### RAW DATA

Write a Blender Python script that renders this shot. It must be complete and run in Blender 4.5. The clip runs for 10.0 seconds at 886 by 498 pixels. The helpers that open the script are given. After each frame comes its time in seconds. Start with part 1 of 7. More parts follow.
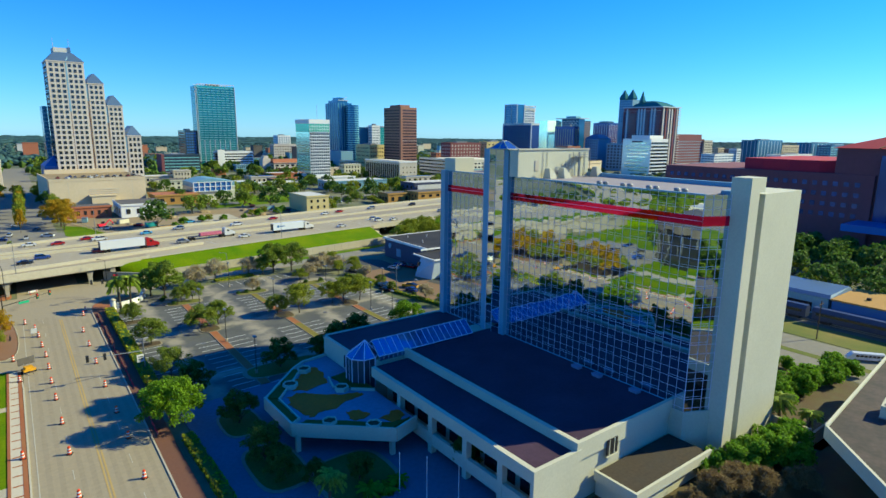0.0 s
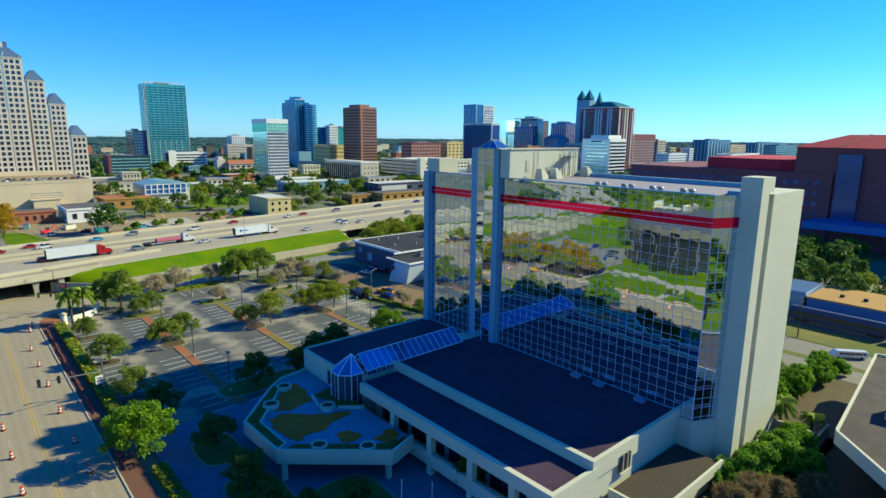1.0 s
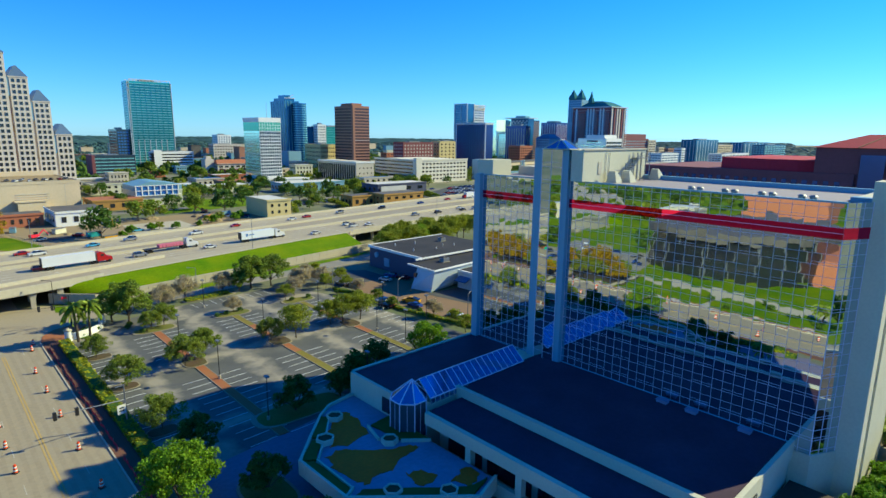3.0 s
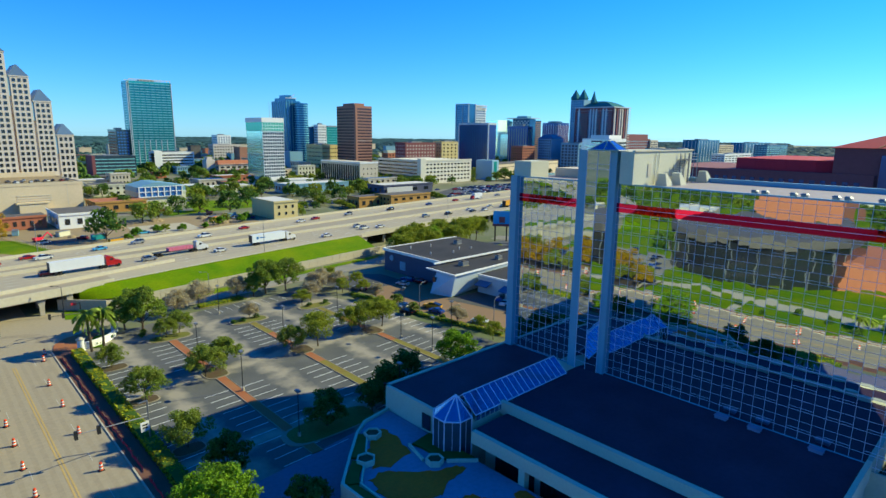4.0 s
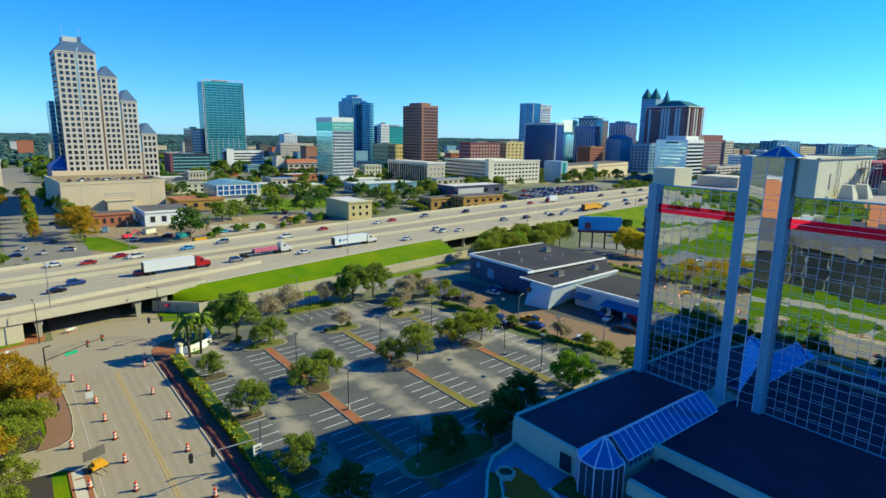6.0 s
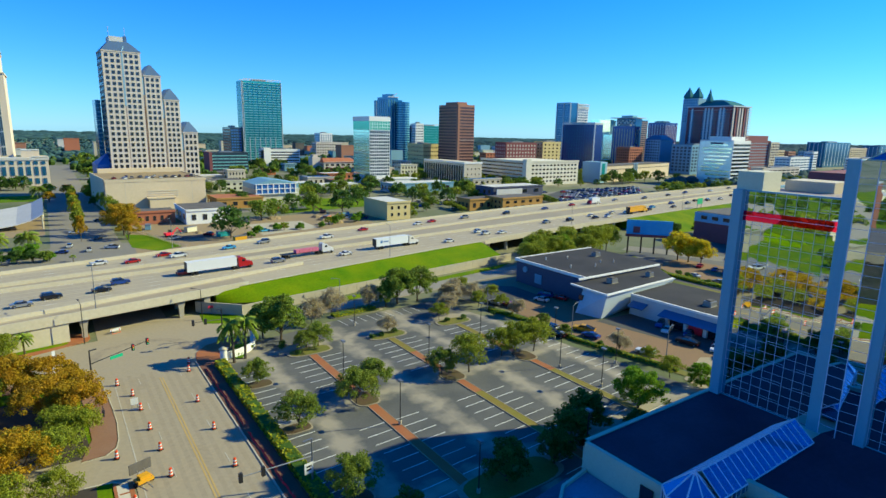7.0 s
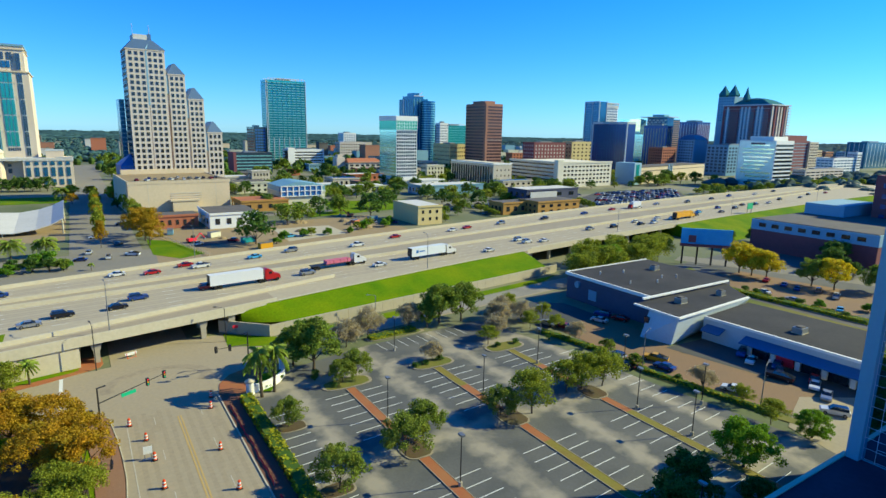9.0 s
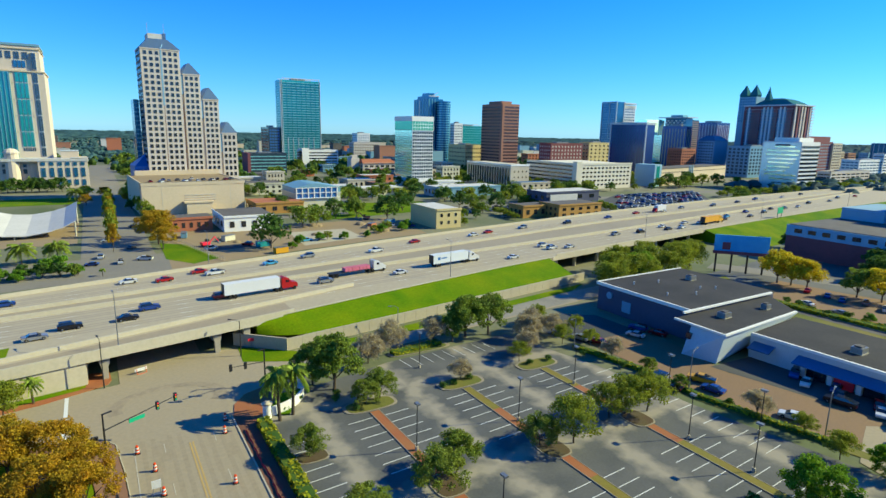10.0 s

######

WHAT IS NEEDED>
Give the data again exactly as written, with all pictures left out.

FINISHED TASK>
Write a Blender Python script that renders this shot. It must be complete and run in Blender 4.5. The clip runs for 10.0 seconds at 886 by 498 pixels. The helpers that open the script are given. After each frame comes its time in seconds. Start with part 1 of 7. More parts follow.
0.0 s
1.0 s
3.0 s
4.0 s
6.0 s
7.0 s
9.0 s
10.0 s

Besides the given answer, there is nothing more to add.